Everyone goes into debt to go to college these days. They select the most expensive one they can find, and then they treat it like a four year Carnival cruise, or early retirement or something. Our boy stayed in Maine, because that’s where he grew up, and he has a loyalty, or affection or something similar for it. Practical, too. He did the whole thing online, same as high school. He got every manner of scholarship they had, including one that we never did figure out the reason it was awarded. After the tuition was paid, there was money left over for living expenses, but he lived at home the whole time. He had enough to buy a car, and graduated with the leftover ten grand in his bank account.

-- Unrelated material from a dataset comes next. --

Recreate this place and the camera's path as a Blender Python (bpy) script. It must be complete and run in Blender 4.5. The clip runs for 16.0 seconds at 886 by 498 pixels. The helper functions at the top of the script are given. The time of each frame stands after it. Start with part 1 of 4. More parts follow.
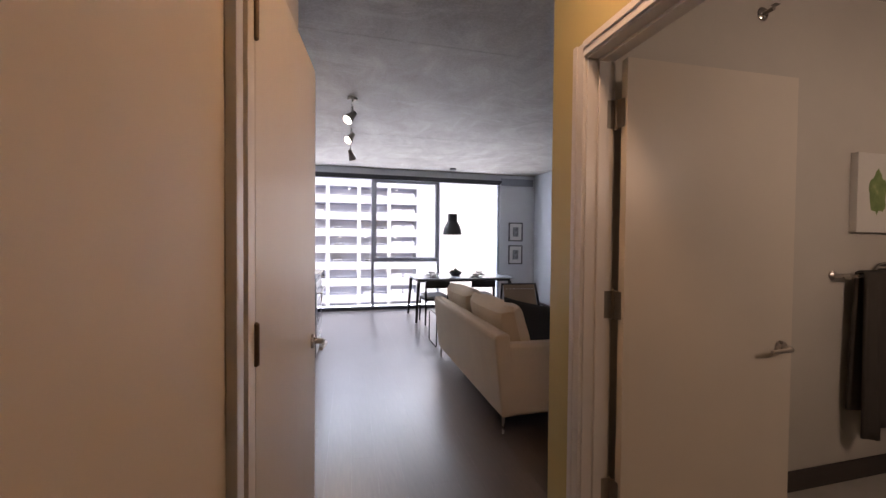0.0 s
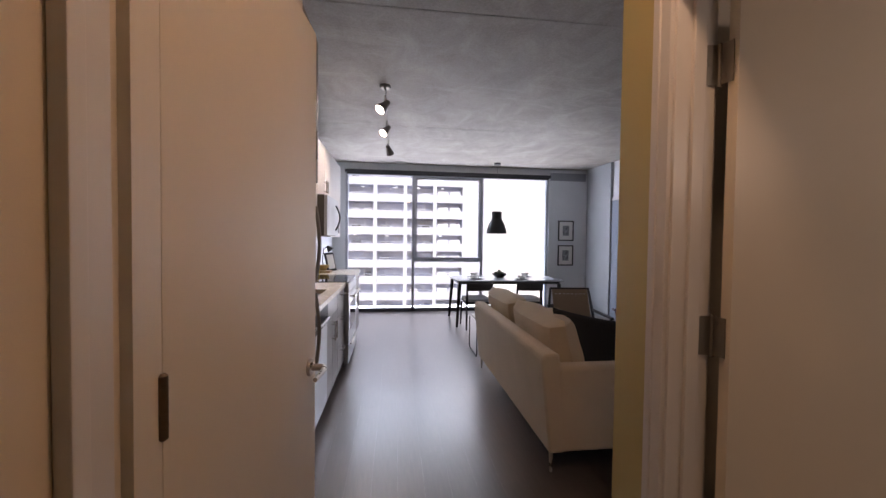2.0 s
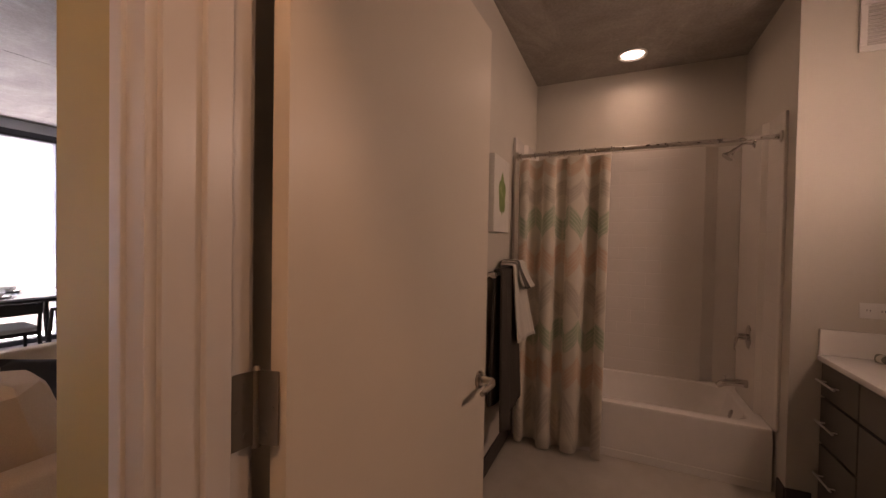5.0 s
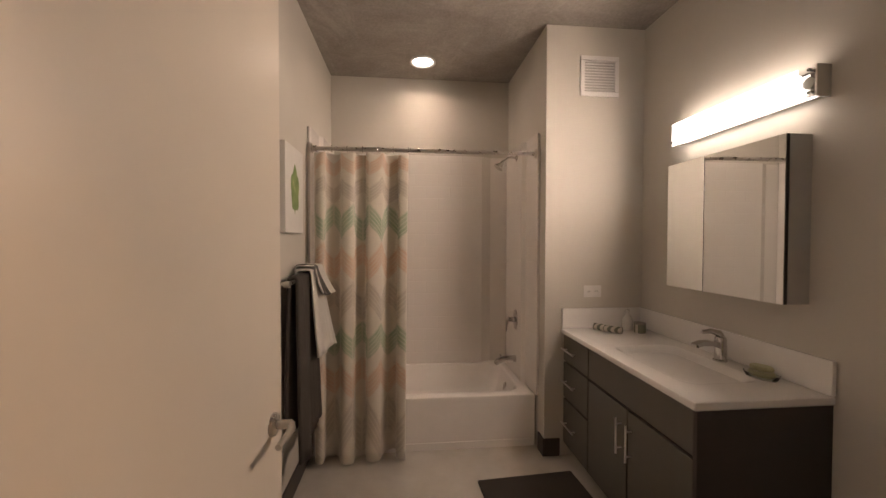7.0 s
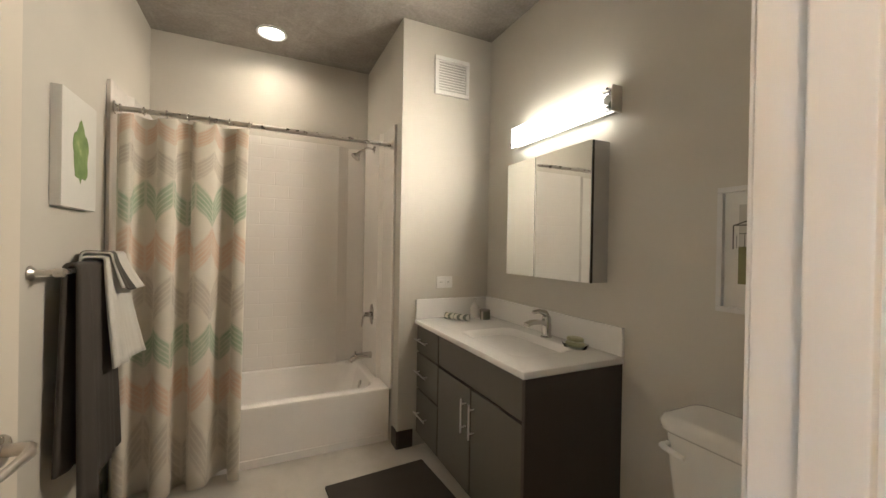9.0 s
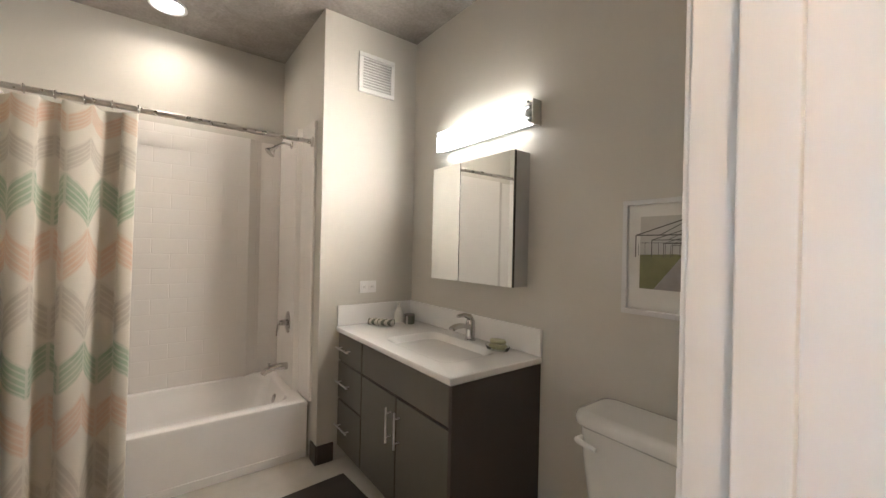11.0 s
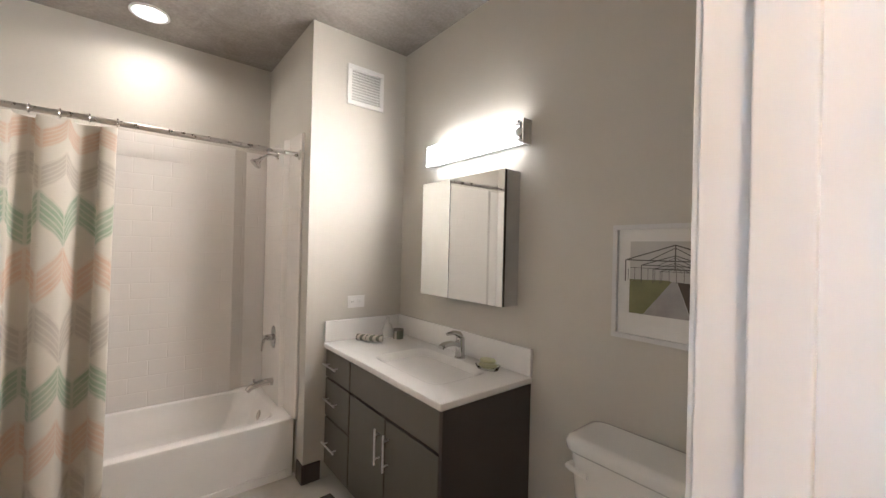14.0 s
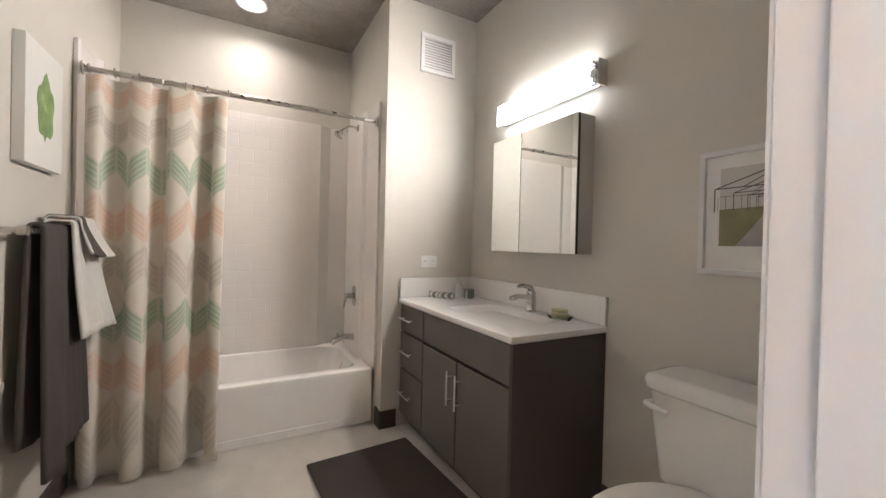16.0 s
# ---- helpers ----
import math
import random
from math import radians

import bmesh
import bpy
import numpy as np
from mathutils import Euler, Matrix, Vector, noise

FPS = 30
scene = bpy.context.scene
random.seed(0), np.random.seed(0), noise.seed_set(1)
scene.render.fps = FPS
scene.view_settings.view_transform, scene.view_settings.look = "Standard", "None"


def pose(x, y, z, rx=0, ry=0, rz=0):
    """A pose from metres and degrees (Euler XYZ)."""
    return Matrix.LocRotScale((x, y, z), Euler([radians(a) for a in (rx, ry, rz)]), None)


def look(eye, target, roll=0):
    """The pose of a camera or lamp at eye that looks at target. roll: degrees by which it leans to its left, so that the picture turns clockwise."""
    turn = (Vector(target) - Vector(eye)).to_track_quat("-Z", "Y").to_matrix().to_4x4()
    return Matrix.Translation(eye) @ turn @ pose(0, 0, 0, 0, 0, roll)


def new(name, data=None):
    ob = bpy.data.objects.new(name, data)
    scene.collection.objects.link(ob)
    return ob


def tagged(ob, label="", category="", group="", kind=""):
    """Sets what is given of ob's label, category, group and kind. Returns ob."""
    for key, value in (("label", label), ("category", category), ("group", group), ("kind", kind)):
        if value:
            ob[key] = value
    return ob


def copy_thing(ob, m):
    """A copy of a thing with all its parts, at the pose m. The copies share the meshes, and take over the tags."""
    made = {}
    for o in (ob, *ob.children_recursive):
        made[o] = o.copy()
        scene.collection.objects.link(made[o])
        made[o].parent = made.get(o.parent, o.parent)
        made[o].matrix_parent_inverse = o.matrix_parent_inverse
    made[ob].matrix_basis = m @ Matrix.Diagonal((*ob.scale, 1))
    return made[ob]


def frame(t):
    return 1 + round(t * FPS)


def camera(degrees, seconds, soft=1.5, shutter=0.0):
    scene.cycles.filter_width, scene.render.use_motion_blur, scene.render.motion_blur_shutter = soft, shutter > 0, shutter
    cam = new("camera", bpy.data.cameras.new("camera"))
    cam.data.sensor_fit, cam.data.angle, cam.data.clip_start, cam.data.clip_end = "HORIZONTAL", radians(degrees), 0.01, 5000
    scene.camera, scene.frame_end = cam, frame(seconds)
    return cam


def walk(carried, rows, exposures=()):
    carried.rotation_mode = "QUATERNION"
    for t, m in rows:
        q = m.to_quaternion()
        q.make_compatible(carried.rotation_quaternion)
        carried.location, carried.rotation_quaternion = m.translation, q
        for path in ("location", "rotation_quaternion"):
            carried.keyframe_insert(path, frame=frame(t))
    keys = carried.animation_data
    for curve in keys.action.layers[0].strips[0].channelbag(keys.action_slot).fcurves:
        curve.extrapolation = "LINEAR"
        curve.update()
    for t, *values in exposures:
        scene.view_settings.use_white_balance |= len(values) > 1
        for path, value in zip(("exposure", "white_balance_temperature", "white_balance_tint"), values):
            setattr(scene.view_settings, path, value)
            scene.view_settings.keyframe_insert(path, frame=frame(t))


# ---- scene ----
cam = camera(98.5, 16.0)
PATH = [
    (0, (0.491, 0.643, 1.366), (0.98, 2.582, 1.324), 0.5),
    (0.5, (0.581, 0.717, 1.361), (1.056, 2.66, 1.317), 0.5),
    (1, (0.645, 0.766, 1.372), (1.01, 2.732, 1.328), 0.5),
    (1.5, (0.666, 0.834, 1.373), (0.92, 2.818, 1.325), 0.5),
    (2, (0.639, 0.998, 1.382), (0.89, 2.982, 1.329), 0.7),
    (2.5, (0.631, 1.135, 1.376), (0.903, 3.115, 1.326), 0.7),
    (3, (0.718, 1.246, 1.364), (1.125, 3.204, 1.314), 0.7),
    (3.5, (0.846, 1.341, 1.368), (1.545, 3.214, 1.32), 0.7),
    (4, (0.939, 1.393, 1.373), (2.011, 3.081, 1.328), 0.8),
    (4.5, (1.04, 1.484, 1.36), (2.552, 2.793, 1.327), 1.1),
    (5, (1.151, 1.502, 1.366), (2.968, 2.336, 1.331), 1.0),
    (7.3, (1.357, 1.606, 1.394), (3.338, 1.33, 1.374), 0.6),
    (7.5, (1.371, 1.652, 1.369), (3.344, 1.323, 1.366), 1.0),
    (8, (1.364, 1.638, 1.347), (3.313, 1.189, 1.344), 1.0),
    (8.5, (1.375, 1.56, 1.314), (3.267, 0.912, 1.307), 1.0),
    (9, (1.375, 1.476, 1.304), (3.183, 0.622, 1.295), 1.0),
    (9.5, (1.392, 1.451, 1.308), (3.098, 0.407, 1.307), 1.2),
    (9.7, (1.399, 1.456, 1.322), (3.069, 0.354, 1.309), 1.2),
    (12, (1.419, 1.486, 1.336), (3.005, 0.269, 1.337), 1.3),
    (12.5, (1.423, 1.489, 1.35), (3.005, 0.264, 1.351), 1.3),
    (13, (1.427, 1.486, 1.363), (2.995, 0.245, 1.365), 1.3),
    (13.5, (1.43, 1.487, 1.392), (2.991, 0.237, 1.389), 1.3),
    (14, (1.437, 1.482, 1.415), (2.992, 0.225, 1.42), 1.4),
    (14.5, (1.432, 1.504, 1.4), (2.986, 0.245, 1.403), 1.4),
    (15, (1.441, 1.52, 1.362), (3.083, 0.379, 1.354), 1.4),
    (15.5, (1.431, 1.507, 1.277), (3.166, 0.512, 1.267), 1.4),
    (16, (1.401, 1.503, 1.175), (3.159, 0.55, 1.159), 1.4),
]
EXPOSURES = [
    (0.0, 0.36, 6450, 23), (2.0, 0.14, 6450, 23), (3.5, -0.10, 6450, 23), (4.0, 0.0, 6700, 26), (5.0, 0.42, 7300, 36), (7.5, 1.62, 5900, 10), (9.0, 2.00, 5550, 0), (10.0, 2.16, 5300, 1), (12.0, 2.28, 5100, 4), (16.0, 2.36, 4980, 5),
]
walk(cam, [(t, look(eye, target, roll)) for t, eye, target, roll in PATH], EXPOSURES)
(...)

We love the picture of him they took with his cap and gown and diploma. He’s smiling so broadly you can’t see his eyes. It really meant something to him. It certainly meant a lot to my wife and I when we sat in the big auditorium and watched him get his sheepskin. You couldn’t see our eyes, either, because we were wiping them.
He wanted a job, but they’re hard to come by, no matter what the BLS says. He limited himself to Maine jobs, for the same reasons that he stuck with it for his education. He was willing to start out for short money for any job even remotely associated with his credentials. I couldn’t believe anyone would turn him down, but they did. If they had a brain in their head, they would have driven to his house and kidnapped him as soon as he applied. But the process for filling jobs is supremely dysfunctional nowadays. I really shouldn’t have been surprised.
He hung in there, and didn’t complain. Eventually, it was all for the best, and a useful company, run by nice people, with an office in a posh town in Maine, decided that maybe they could use someone like him in their office. You know, the best of the best this state has to offer.
His car was in the shop for repairs, so we gave him a lift home after work the other day. A mundane thing, perhaps, a quotidian chore at the end of an almost endless series of everyday tasks, strung out on the calendars in the rear-view mirror since the day the doctor slapped him, instead of me as I deserved.
I remember distinctly the last time I carried my two sons in from the car after a long road trip, and up the stairs to bed. One on my back, and one in my arms. Such ghosts appear unwonted from time to time. The finality of things sometimes cements them in your head. So I’ll remember dropping him off for the rest of my days, watching him walking up the driveway to his house, his empty lunch pail under his arm, a man in full. When things shift like that, you notice. He’s not playing office any more.